**BRIEF**
Every line holding the string "that" should be gathered.
Start of INFORMATION PROVIDED
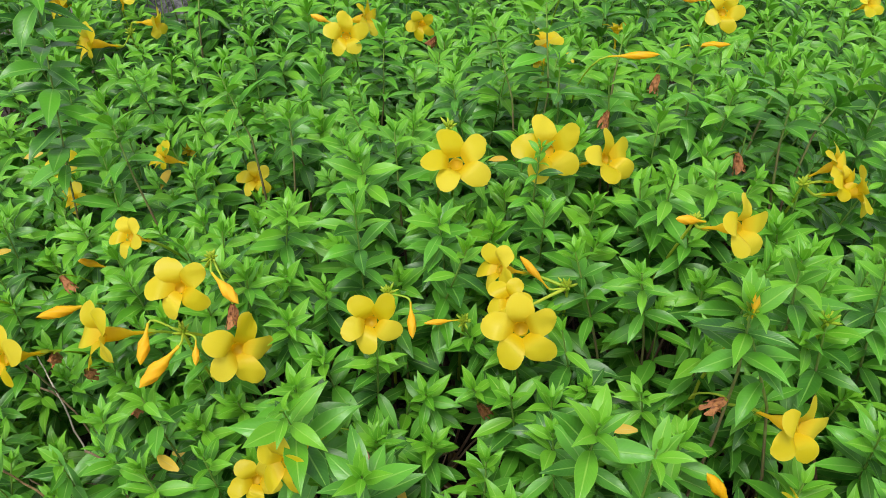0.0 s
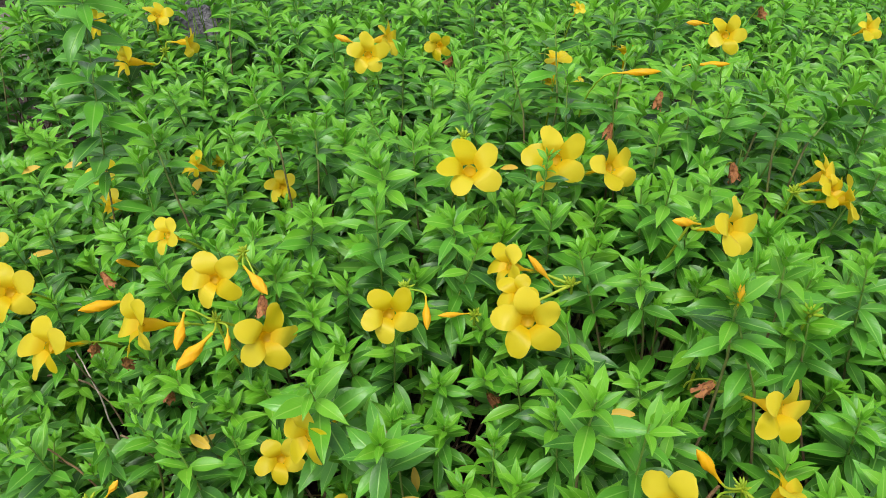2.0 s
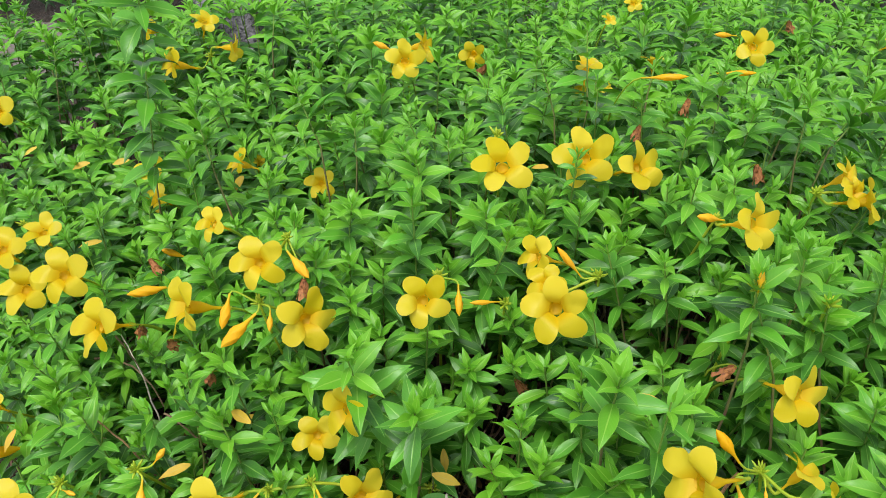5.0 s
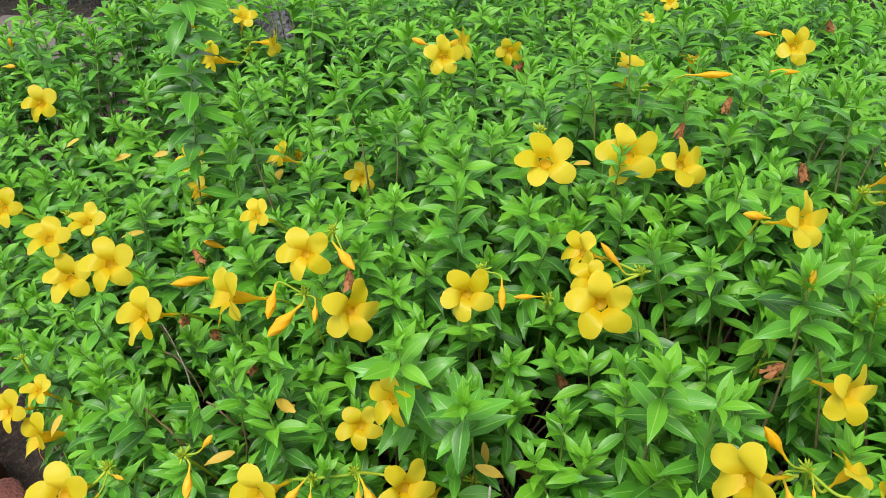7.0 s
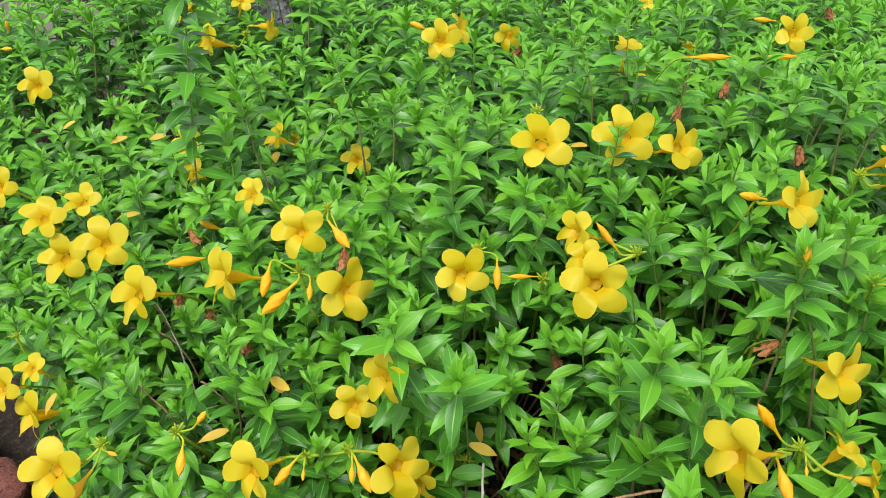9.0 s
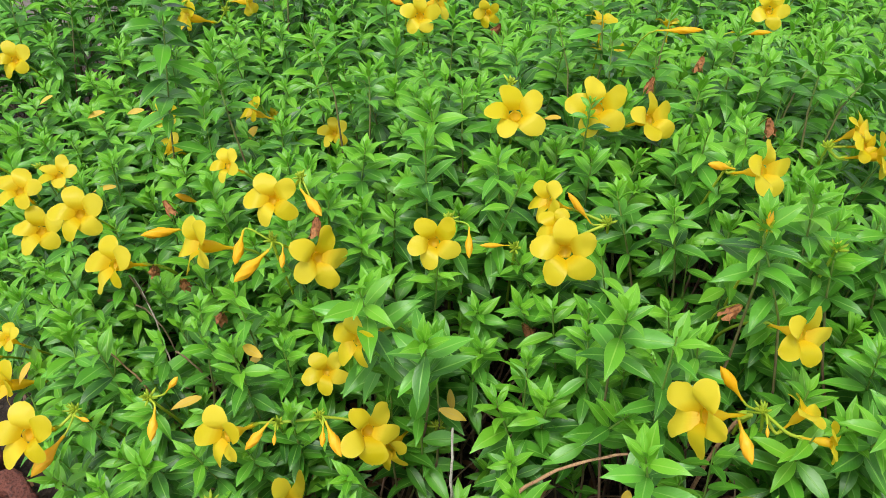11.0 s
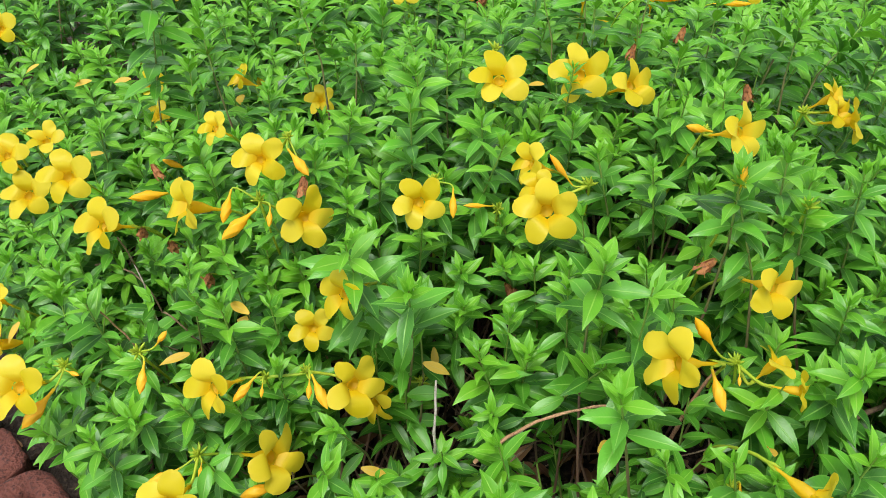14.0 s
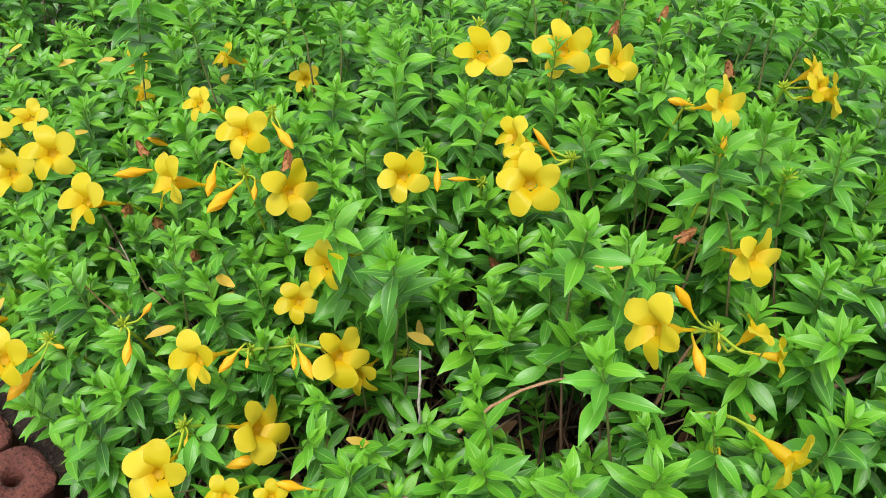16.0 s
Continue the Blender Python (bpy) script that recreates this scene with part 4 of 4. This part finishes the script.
tip(0.022, 0.604, 0.477, 1)
tip(-0.124, 0.485, 0.42, 1.1)
tip(-0.119, 0.417, 0.462, 1.25)
tip(-0.081, 0.402, 0.392, 1.25)
tip(-0.056, 0.362, 0.455, 1.15)
tip(0.124, 0.38, 0.37, 1)
tip(-0.334, 0.417, 0.304, 0.9)
tip(-0.004, 0.645, 0.485, 1.1)
tip(-0.122, 0.965, 0.465, 0.95)
tip(0.067, 1.084, 0.518, 1)
tip(0.346, 1.056, 0.525, 1)
tip(0.323, 1.317, 0.445, 0.95)
tip(0.326, 0.575, 0.495, 1)
tip(0.216, 0.649, 0.53, 1.05)
tip(0.595, 1.085, 0.475, 1)
tip(-0.107, 0.943, 0.485, 0.95)
tip(-0.542, 0.945, 0.375, 0.95)
tip(-0.193, 0.876, 0.487, 0.95)
tip(-0.177, 0.78, 0.42, 1)
tip(-0.107, 0.846, 0.503, 0.95)
tip(-0.086, 0.721, 0.51, 1.05)
tip(-0.099, 0.724, 0.418, 0.9)
tip(-0.183, 0.596, 0.455, 0.95)
tip(0.255, 0.653, 0.53, 1)
tip(0.301, 0.769, 0.563, 1)
tip(-0.298, 0.548, 0.258, 0.95)
tip(-0.415, 0.475, 0.325, 1.05)
tip(-0.282, 0.374, 0.288, 0.85)
tip(-0.365, 0.343, 0.265, 0.95)
tip(-0.197, 0.423, 0.299, 0.9)
tip(0.007, 0.421, 0.34, 1.05)
tip(0.037, 0.458, 0.358, 0.95)
tip(0.15, 0.379, 0.463, 1.05)
tip(0.089, 0.184, 0.4, 1.1)
tip(-0.01, 0.494, 0.34, 0.9)
tip(0.344, 0.431, 0.42, 1)
tip(-0.355, 0.926, 0.42, 1)
tip(-0.226, 0.682, 0.445, 0.95)
tip(-0.62, 0.961, 0.348, 1)
tip(-0.444, 1.081, 0.444, 1)
tip(-0.131, 1.072, 0.444, 0.95)
tip(-0.425, 0.596, 0.214, 0.9)
tip(0.318, 0.868, 0.528, 1)
tip(0.409, 1.025, 0.53, 1)
tip(0.18, 0.818, 0.555, 1)
tip(0.192, 0.75, 0.493, 0.95)
tip(-0.061, 0.553, 0.397, 0.9)
tip(0.611, 1.353, 0.465, 1)
tip(0.131, 0.856, 0.56, 1)
tip(-0.228, 0.93, 0.466, 0.8)
tip(-0.292, 0.811, 0.436, 0.9)
tip(-0.697, 0.917, 0.338, 1)
tip(-0.56, 0.853, 0.345, 0.9)
tip(-0.156, 0.679, 0.471, 1)
tip(-0.109, 0.777, 0.5, 1)
tip(-0.075, 0.807, 0.513, 0.9)
tip(0.454, 0.938, 0.491, 1)
tip(0.366, 0.757, 0.537, 1)
tip(0.01, 0.844, 0.537, 0.9)
tip(-0.172, 1.083, 0.492, 0.9)
tip(-0.819, 1.2, 0.392, 0.9)
tip(-0.968, 1.69, 0.357, 0.9)
tip(-0.662, 1.226, 0.441, 0.9)
tip(-0.288, 1.271, 0.498, 1)
tip(-0.311, 1.227, 0.491, 0.9)
tip(-0.479, 0.543, 0.314, 1.1)
tip(-0.299, 0.472, 0.357, 1)
tip(-0.26, 0.454, 0.353, 1)
tip(-0.056, 0.46, 0.378, 1)
tip(0.182, 0.422, 0.428, 1)
tip(-0.304, 0.498, 0.369, 0.9)
tip(-0.338, 0.47, 0.344, 0.9)
tip(-0.27, 0.51, 0.383, 0.9)
tip(-0.528, 0.581, 0.299, 1)
tip(0.032, 0.274, 0.301, 1.15)
tip(-0.467, 0.514, 0.308, 1)
tip(-0.249, 0.329, 0.267, 0.9)
tip(0.218, 0.281, 0.364, 1.1)
tip(0.372, 0.54, 0.5, 1)
tip(-0.091, 0.293, 0.263, 1)
tip(-0.131, 0.318, 0.275, 1)
tip(0.088, 0.443, 0.41, 0.9)
tip(0.172, 0.556, 0.485, 0.9)
tip(0.465, 0.879, 0.516, 1)
tip(0.174, 0.245, 0.342, 1.1)
tip(0.333, 0.349, 0.408, 1.1)
tip(0.331, 0.288, 0.376, 1.1)
tip(-0.057, 0.461, 0.38, 0.9)
grow(0.097, 0.71, 0.526, 0.62, length=0.16, force=True)

# leafy shoots that carry the flower bunches
for knot in KNOTS:
    grow(knot.x, knot.y + 0.003, knot.z - 0.010, rng.uniform(0.75, 0.9), length=0.11)

cells = {}
for x, y in TIPS:
    cells.setdefault((round(x / 0.05), round(y / 0.05)), []).append((x, y))
for _ in range(60000):
    x, y = rng.uniform(-1.6, 1.6), rng.uniform(0.14, 2.22)
    if y < (0.45 if x < -0.33 else 0.42) - 1.14 * (x + 0.5) or (y < 0.20 and x < 0.1) or y > 1.70 + 2.2 * max(0.0, x + 1.05):
        continue
    if (x + 0.59) ** 2 + (y - 1.80) ** 2 < 0.017:
        continue
    cell, near = (round(x / 0.05), round(y / 0.05)), 0.034 + 0.006 * y + (0.006 if y > 0.85 else 0.0) + (0.025 if abs(x) > 0.55 + 0.55 * y or y > 1.9 else 0.0)
    if any((x - a) ** 2 + (y - b) ** 2 < near * near for i in (-1, 0, 1) for j in (-1, 0, 1) for a, b in cells.get((cell[0] + i, cell[1] + j), ())):
        continue
    cells.setdefault(cell, []).append((x, y))
    h = canopy(x, y) - abs(rng.gauss(0, 0.035)) + 0.02 * noise.noise((x * 6, y * 6, 2.0))
    stray = rng.random() < (0.06 + 0.12 * min(1.0, max(0.0, y - 0.6)))
    if stray and y > 0.6:
        h += rng.uniform(0.02, 0.085)
    if y > 1.35:
        h += 0.02
    grow(x, y, max(0.07, h), rng.uniform(0.76, 1.06) * (0.92 if x < -0.2 and y < 0.75 else 1.20 if y > 0.85 else 0.98), straight=stray, length=0.20 if stray else 0.0)

# lower shoots in the shade of the others
for _ in range(9000):
    x, y = rng.uniform(-0.9, 0.9), rng.uniform(0.16, 1.25)
    if y < (0.51 if x < -0.33 else 0.47) - 1.14 * (x + 0.5) or (y < 0.20 and x < 0.1) or abs(x) > 0.55 + 0.5 * y:
        continue
    cell = (round(x / 0.05), round(y / 0.05), 1)
    if any((x - p) ** 2 + (y - q) ** 2 < 0.0036 for i in (-1, 0, 1) for j in (-1, 0, 1) for p, q in cells.get((cell[0] + i, cell[1] + j, 1), ())):
        continue
    cells.setdefault(cell, []).append((x, y))
    grow(x, y, max(0.06, canopy(x, y) - rng.uniform(0.08, 0.20)), rng.uniform(0.74, 0.98))

# leaves: the shoots of each bush that stand foremost are built leaf by leaf, the rest joined
for bush in BUSHES:
    shoots = sorted(bush["shoots"], key=lambda s: s[0].y - 0.9 * s[0].z)
    picked, rest_leaves, rest_v, rest_f, rest_u = 0, [], [], [], []
    single_wanted = 300 if bush["at"].y < 1.1 and abs(bush["at"].x) < 0.9 else 0
    for top, pts, radii, leaves in shoots:
        pts = [Vector(p) - bush["at"] for p in pts]
        v, f, u = tube(pts, radii, 5)
        if leaves and picked + len(leaves) <= single_wanted:
            picked += len(leaves)
            shoot = part("shoot", mesh_of("shoot", v, f, u), STEM, bush["root"])
            for m, number, mat in leaves:
                part("leaf", blade_mesh(number, KINDS[mat]), KINDS[mat], shoot, m=local(bush, Matrix(m.tolist())))
            continue
        rest_f += [tuple(i + len(rest_v) for i in one) for one in f]
        rest_v += v
        rest_u += u
        far = bush["at"].y > 1.15
        for m, number, mat in leaves:
            m = m.copy()
            m[:3, 3] -= np.array(bush["at"])
            rest_leaves.append((m, FAR_BLADES[number % 6] if far else NEAR_BLADES[number], mat))
    if rest_leaves:
        join_blades("foliage", bush["root"], rest_leaves, "mass of glossy pointed green leaves", KINDS)
    if rest_v:
        part("undergrowth", mesh_of("undergrowth", rest_v, rest_f, rest_u), STEM, bush["root"], "thin upright stems, brown below and green above", kind="stuff")

# what sets the shrubs apart: how many blossoms each one carries
for bush in BUSHES:
    open_flowers = sum(child.name.split(".")[0] == "flower" for child in bush["root"].children)
    if open_flowers > 3:
        label = "dense glossy-leaved green shrub covered in open yellow trumpet flowers"
    elif open_flowers > 1:
        label = "dense glossy-leaved green shrub with a few yellow trumpet flowers"
    elif open_flowers:
        label = "dense glossy-leaved green shrub with a single yellow trumpet flower"
    else:
        label = "dense green shrub with glossy pointed leaves and no open flowers"
    tagged(bush["root"], label)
End of INFORMATION PROVIDED
**TASK ANSWER**
Continue the Blender Python (bpy) script that recreates this scene with part 4 of 4. This part finishes the script.
# leafy shoots that carry the flower bunches
# leaves: the shoots of each bush that stand foremost are built leaf by leaf, the rest joined